In ZFC, either the axiom of foundation [as mentioned] or the axiom (scheme) of comprehension will prohibit this. The first, for obvious reasons; the second, since it basically says that for given z and first-order property P, you can construct { x ∈ z : P(x) }, but to generate the Russell set, you would need z = V (the class of all sets), which is not a set (i.e. cannot be generated from any of the given axioms).
In New Foundations (NF), "x ∉ x" is not a stratified formula, and so again we cannot define the Russell set. Somewhat amusingly, however, V is a set in NF.
In von Neumann--Bernays--Gödel set theory (NBG), the class R = { x : x is a set and x ∉ x } is definable. We then ask whether R ∈ R; if so, then also R ∉ R, giving a contradiction. Thus we must have R ∉ R. But there is no contradiction here, since for any given class A, A ∉ R implies either A ∈ A or A is a proper class. Since R ∉ R, we must simply have that R is a proper class.

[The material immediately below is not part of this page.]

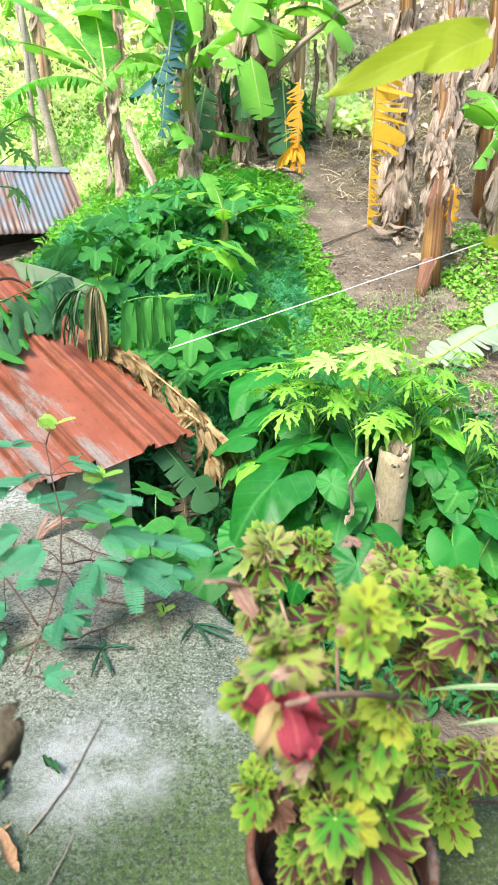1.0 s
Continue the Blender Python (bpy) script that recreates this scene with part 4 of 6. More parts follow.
def stalked_plant(name, x, y, label, category, group, leaves, meshes, stalk_material, seed, z=None, r=0.008, trunk=None):
    """leaves: (dx, dy, height, size, azimuth of the tip in degrees, dip of the blade in degrees)."""
    rng = np.random.default_rng(seed)
    base = (ground_z(x, y) if z is None else z) - 0.02
    plant = thing(name, (x, y, base), label, category, group)
    root = Vector((0, 0, 0))
    if trunk:
        h, tr = trunk
        put("trunk", tube_mesh("trunk", curve_points((0, 0, -0.03), (0.01, 0, h), 0, 6, (0.02, 0.01, 0)), [tr * (1 - 0.05 * i) for i in range(7)], stalk_material, 8, 0.06, seed), plant)
        root = Vector((0.01, 0, h * 0.96))
    for i, (dx, dy, h, size, az, dip) in enumerate(leaves):
        end = Vector((dx, dy, h))
        if trunk:
            root = Vector((0.01, 0, trunk[0] * rng.uniform(0.82, 0.99)))
        put("stalk", tube_mesh("stalk", curve_points(root, end, -0.12 * (end - root).length, 7), [r * (1 - 0.07 * k) for k in range(8)], stalk_material, 6, 0.0, i), plant)
        way = Vector((math.cos(radians(az)) * math.cos(radians(dip)), math.sin(radians(az)) * math.cos(radians(dip)), -math.sin(radians(dip))))
        put("leaf", meshes[(i + seed) % len(meshes)], plant, aim(end, way, rng.normal(0, 0.2), size))
    return plant


def taro(x, y, leaves, label, seed, z=None):
    return stalked_plant("taro", x, y, label, "taro plant", "taro plants below the slab", leaves, TARO, M_STALK, seed, z, 0.009)


# each leaf: offsets from the root, height over the ground, blade length, way of its tip, dip
taro(0.16, 2.78, [(-0.051, -0.28, -0.212 - ground_z(0.16, 2.78), 0.30, 215, 30), (0.1, 0.02, 0.70, 0.23, 185, 12), (0.27, 0.05, 0.66, 0.21, 300, 24), (-0.2, 0.12, 0.70, 0.22, 160, 18), (0.02, -0.3, 0.42, 0.2, 260, 40), (0.3, -0.15, 0.55, 0.22, 280, 35)], "large taro plant with broad heart-shaped green leaves", 31)
taro(0.45, 2.35, [(0.0, -0.1, 0.50, 0.20, 280, 40), (0.14, 0.06, 0.5, 0.2, 320, 32), (-0.2, -0.05, 0.48, 0.18, 220, 42), (-0.02, 0.2, 0.6, 0.18, 250, 20)], "taro plant with dark heart-shaped leaves", 32)
taro(0.92, 2.45, [(-0.05, -0.1, 0.5, 0.20, 285, 52), (0.2, 0.05, 0.55, 0.2, 310, 35), (0.05, 0.25, 0.6, 0.18, 260, 20)], "taro plant with a large upright heart-shaped leaf", 33)
taro(0.1, 3.45, [(-0.05, -0.1, 0.58, 0.24, 230, 24), (0.2, 0.0, 0.62, 0.22, 310, 20), (0.3, 0.25, 0.58, 0.24, 330, 20), (0.0, 0.25, 0.62, 0.20, 190, 10), (0.4, -0.1, 0.51, 0.22, 290, 30), (-0.2, 0.05, 0.62, 0.20, 200, 20)], "tall taro plant with overlapping leaves", 34)
taro(0.7, 3.3, [(-0.05, -0.1, 0.49, 0.24, 240, 22), (0.2, 0.0, 0.52, 0.22, 310, 25), (-0.25, 0.15, 0.52, 0.22, 210, 15), (0.1, 0.3, 0.52, 0.20, 280, 10)], "taro plant with glossy green leaves", 35)
taro(0.55, 3.9, [(-0.05, -0.1, 0.25, 0.20, 240, 22), (0.2, 0.0, 0.27, 0.20, 310, 25), (-0.25, 0.1, 0.27, 0.20, 210, 15)], "taro plant at the edge of the trodden ground", 38)
taro(0.30, 3.10, [(-0.22, -0.05, 0.62, 0.17, 200, 25), (-0.05, -0.12, 0.58, 0.16, 260, 30), (0.16, -0.02, 0.60, 0.15, 320, 25), (0.05, 0.18, 0.66, 0.16, 230, 10), (-0.15, 0.16, 0.68, 0.15, 170, 15)], "taro plant with ruffled middle-sized leaves", 39)
taro(-0.05, 2.3, [(-0.1, -0.1, 0.5, 0.17, 230, 35), (0.12, -0.05, 0.45, 0.17, 300, 40), (0.02, 0.15, 0.55, 0.16, 250, 20)], "small taro plant in the shade of the slab", 36)


def papaya(x, y, h, n, size, label, seed, dark=False, z=None, spread=0.36):
    rng = np.random.default_rng(seed)
    leaves = []
    for i in range(n):
        az = 360 * i / n * 1.0 + rng.uniform(-25, 25) + i * 7
        d = spread * rng.uniform(0.5, 1.15)
        leaves.append((d * math.cos(radians(az)), d * math.sin(radians(az)) * (1.0 if math.sin(radians(az)) > 0 else 0.35), h + rng.uniform(-0.22, 0.10), size * rng.uniform(0.6, 1.25), az, rng.uniform(-5, 42)))
    return stalked_plant("papaya_plant", x, y, label, "papaya plant", "young papaya plants", leaves, PAPAYA_DARK if dark else PAPAYA, M_STALK, seed, z, 0.0032, trunk=(h - 0.22, 0.011))


papaya(0.50, 2.80, 1.02, 24, 0.12, "young papaya with bright yellow-green lobed leaves", 41, spread=0.32)
papaya(0.80, 2.92, 0.95, 26, 0.105, "thin young papaya with pale lobed leaves", 42, spread=0.30)
papaya(1.05, 2.85, 0.78, 22, 0.10, "low young papaya with yellow-green leaves", 43, spread=0.25)
papaya(0.3, 2.9, 0.95, 20, 0.11, "young papaya half hidden among taro leaves", 44, spread=0.30)
# these leaves look sunlit through their pale colour alone
stalked_plant("papaya_plant", 0.56, 2.86, "young papaya with one broad leaf paled by painted sunlight", "papaya plant", "young papaya plants",
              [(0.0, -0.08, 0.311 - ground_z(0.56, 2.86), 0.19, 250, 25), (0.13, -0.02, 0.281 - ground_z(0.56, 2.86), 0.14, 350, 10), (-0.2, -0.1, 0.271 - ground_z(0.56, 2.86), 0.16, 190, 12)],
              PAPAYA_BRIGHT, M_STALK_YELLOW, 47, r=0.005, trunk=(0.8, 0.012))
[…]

Of course, the class R = { x : x ∉ x }, without the restriction, is simply not definable in NBG.
Also of note is that the above procedure is formally constructable as a proof in NBG, whereas in ZFC one has to resort to meta-reasoning.
The question is ill-posed in the standard ZFC (Zermelo-Fraenkel + axiom of Choice) set theory because the object thus defined is not a set.
Since (again, assuming standard ZFC) your class {x : x\not\in x} is not a set, the answer becomes no, it's not an element of itself (even as a class) since only sets can be elements of classes or sets.
By the way, as soon as you agree to the axiom of foundation, no set can be an element of itself.
Of course the nice thing about math is you can choose whichever axioms you want :) but believing in paradoxes is just weird.
The most elegant proof I've ever seen resembles Russell's paradox closely.
Theorem (Cantor, I suppose).
Let X be a set, and 2^X the set of its subsets. Then card(X) < card(2^X).
Proof. Surely card(X) <= card(2^X), since there is a trivial bijection between X and the singletons in 2^X. We must prove that card(X) != card(2^X).
Suppose there is a bijection between X and 2^X. Then each xk in X is mapped to a set Ak in 2^X.
x1 ---> A1
x2 ---> A2
...
xk ---> Ak
...
For each xk the chances are: either xk belongs to Ak, or it does not. Let M be the set of all those xk that do not belong to their corresponding set Ak. M is a subset of X, thus there must exist an element m of X which is mapped to M by the bijection.
Does m belong to M? If it does, then it does not, for M is the set of those x that do not belong to the set they're mapped to. If it does not, then it does, for M contains all such x's. This contradiction stems from the assumption that a bijection exists. Thus a bijection cannot exist, the two cardinalities are different, and the theorem is proved.